Александр Галич и Владимир Высоцкий — две наиболее яркие фигуры в советской авторской песне, и неудивительно, что они до сих пор вызывают неутихающие споры.

Галич был фактически единственным писателем, который длительное время находился на вершине советской писательской номенклатуры, но нашел в себе мужество отказаться от благополучной жизни и «выбрать свободу». Какое-то время он был защищен своими регалиями и высоким общественным положением, но когда последовали реальные угрозы и репрессии, не сломался, а пошел до конца и жестоко поплатился за свой выбор.
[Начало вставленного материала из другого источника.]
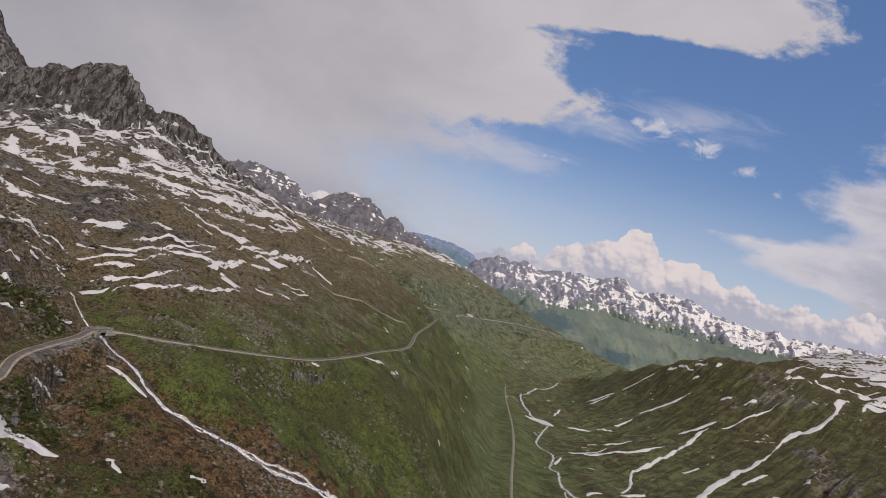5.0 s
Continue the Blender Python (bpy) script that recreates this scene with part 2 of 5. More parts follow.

Высоцкому же отказываться было не от чего: он с самого начала не был защищен ни регалиями, ни высоким общественным статусом — в этом отношении он находился в более тяжелом положении по сравнению с Галичем, по крайней мере до середины 1970-х, когда все же сумел добиться для себя полуофициального признания и возможности относительно свободно выезжать за границу.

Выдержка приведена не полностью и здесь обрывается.